Tuesday, 2 June 2026

Why Visualization Leaves You Feeling Stuck.

 


Visualization sounds simple enough. Picture the life you want. Hold the vision clearly. Feel it as if it’s already yours.

And eventually, it should start to take shape.

But if it worked that way, more people would be living the lives they’ve been visualizing for years. Instead, many are left wondering why nothing is really changing.

The part no one talks about

You can visualize something clearly and still feel completely disconnected from it.

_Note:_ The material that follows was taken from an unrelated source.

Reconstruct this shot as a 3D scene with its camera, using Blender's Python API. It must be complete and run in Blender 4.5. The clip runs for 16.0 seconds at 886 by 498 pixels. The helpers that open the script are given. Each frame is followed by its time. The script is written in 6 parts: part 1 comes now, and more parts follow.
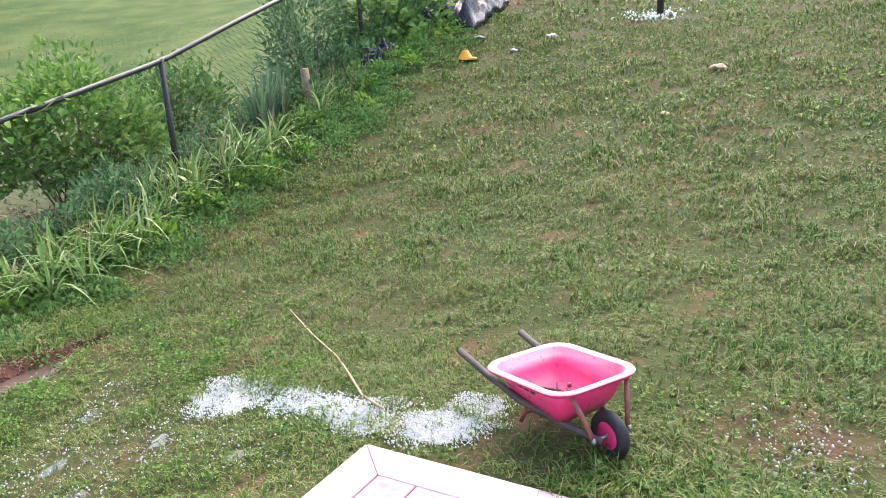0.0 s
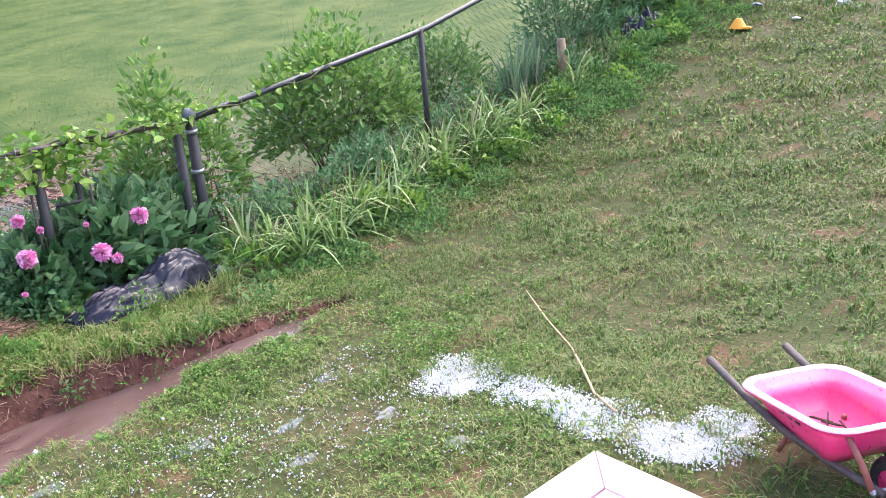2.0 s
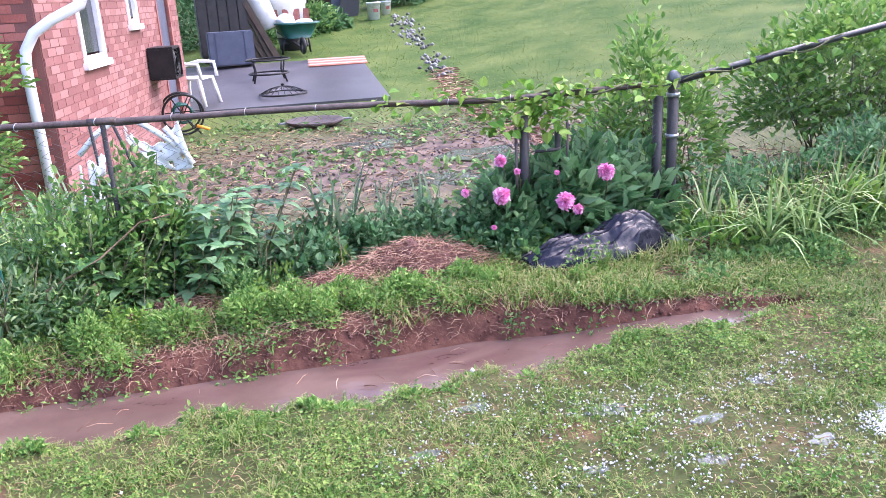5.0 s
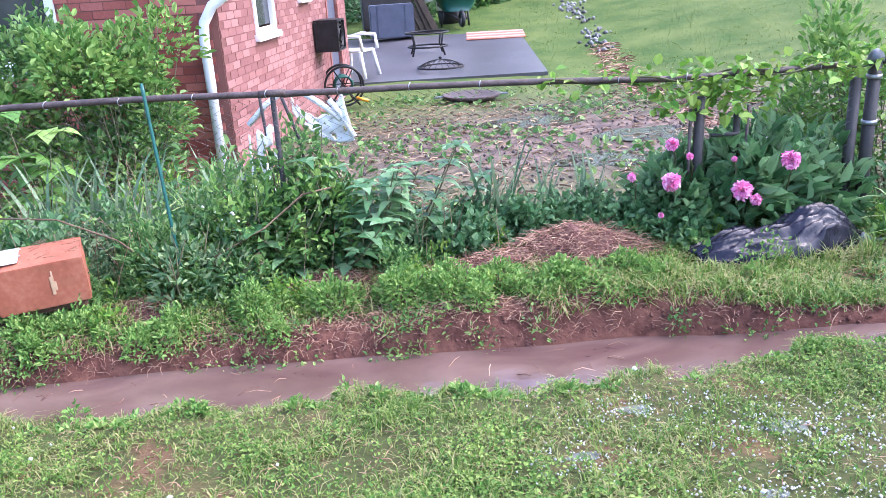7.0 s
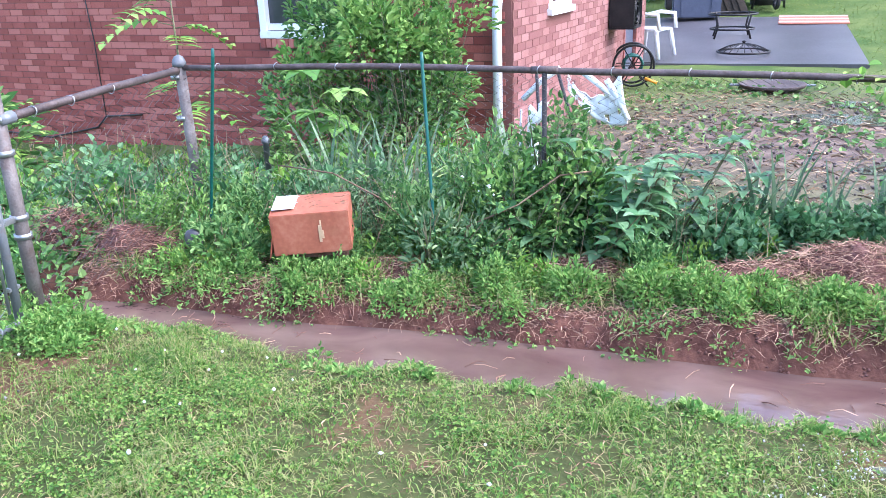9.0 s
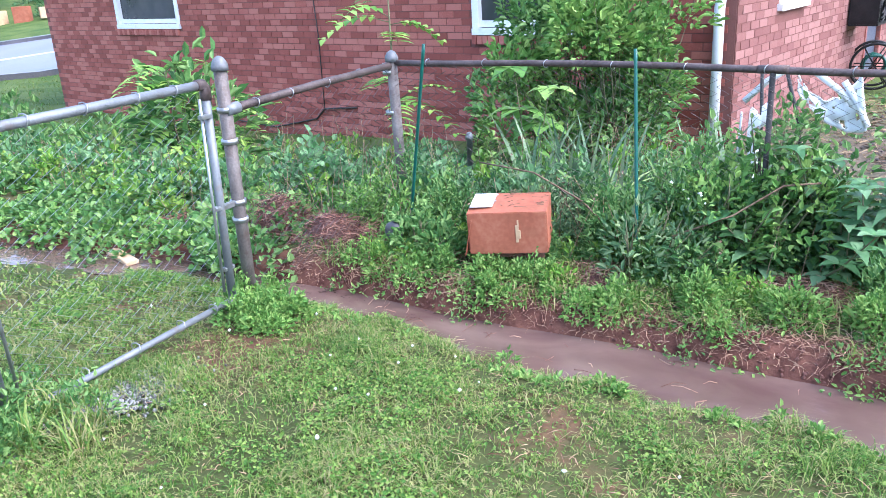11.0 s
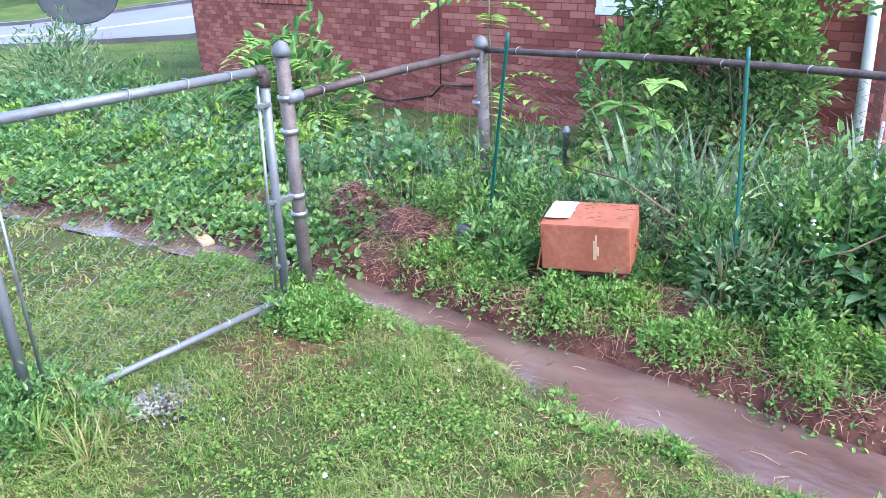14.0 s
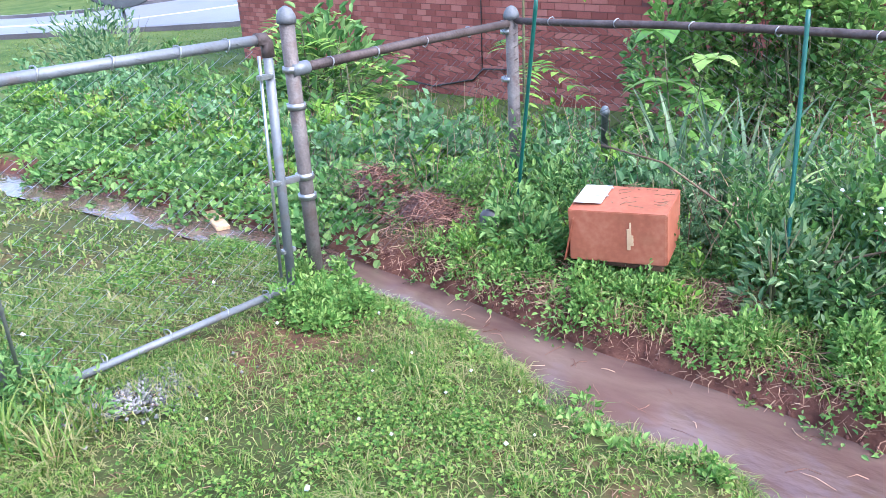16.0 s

You can see the relationship, the home, the version of your life that feels more aligned, and still carry an underlying sense of distance.

It’s not here yet.
I’m not there yet.
This is taking too long.

That quiet internal dialogue matters more than the image itself. Because visualization isn’t just about what you see. It’s about the state you’re in while you’re seeing it.

What your mind is actually reinforcing

Your brain responds to imagined experiences in ways that closely mirror real ones. When you mentally rehearse something—whether it’s a conversation, a decision, or a future version of your life—you activate many of the same neural pathways involved in actually living it. Over time, those pathways become more familiar, more accessible, and more automatic.

This is why visualization can be powerful.

But it doesn’t operate on imagery alone.

It’s shaped by the emotional state that accompanies it.

If the underlying feeling during visualization—and after—is wanting, waiting, or striving, that emotional tone becomes part of the pattern your mind is strengthening. The image may be clear, even vivid, but the experience of it is still tied to distance.

And that matters.

Moments outside of visualization carry just as much weight. If you spend a few minutes each day imagining your dream life, but the rest of your day is filled with questioning, self-doubt, or a quiet sense that you’re not quite there yet, your system learns that tension.

It becomes familiar.

You begin to relate to your dreams as something separate from you—something you’re reaching for, working toward, or hoping will eventually arrive.

And over time, that subtle sense of separation continues to play out in your life.

You’re not doing anything wrong. Your mind is just reinforcing the experience of being apart from what you want rather than integrated with it.

Why this keeps you stuck

Most people approach visualization as a way to reach something outside of themselves.

They focus on outcomes.

What they want to have.
Where they want to be.
Who they want to become.

But if the emotional baseline remains unchanged, the experience stays the same.

You can’t create a life that feels peaceful from a state that constantly feels unsettled.

At some point, something internal has to shift.

The shift that changes everything

Instead of asking, “What do I want my life to look like?”

Ask: “How do I want my life to feel?”

Peace.
Freedom.
Clarity.
Stability.

Focus on these internal states. Not as distant outcomes, but as your current internal state.

These states don’t require a fully realized future to begin experiencing them.

Even briefly.

A different way to approach visualization

Strip it back.

Close your eyes.

Choose one feeling.

Not the entire vision. Not the full picture. Just one.

Let yourself sit in it for a few minutes.

Notice what shifts in your body when you’re not trying to get somewhere else. When nothing needs to be fixed in that moment.

There’s a steadiness that begins to emerge.

Feel the one feeling you chose to focus on: peace, freedom, stability, or simply—pure joy.

Where things begin to shift

From that place, decisions start to look different.

You become clearer about what aligns and what doesn’t.
You stop forcing what isn’t working.
You recognize opportunities instead of chasing them.

You start to notice that something within you has changed over time, even if nothing outside has—yet. From this place, over time, your external life begins to reflect your internal change.

What visualization is really for

Visualization isn’t about convincing yourself that a future life exists. You can’t visualize yourself into a perfect life that sticks forever.

The process is more about becoming familiar with the internal state that naturally creates the life of your dreams.

It’s less about imagining what you’ll have. And more about recognizing who you are when you’re no longer waiting for it.

If you’ve been feeling stuck

It may be because visualization has been approached from a place of distance instead of alignment.

The shift isn’t in seeing more clearly.

It’s in feeling differently.

Even for a moment.

Because sometimes the life you’re trying to create doesn’t begin with a vision. It begins with the state you were never separate from. You were only out of practice.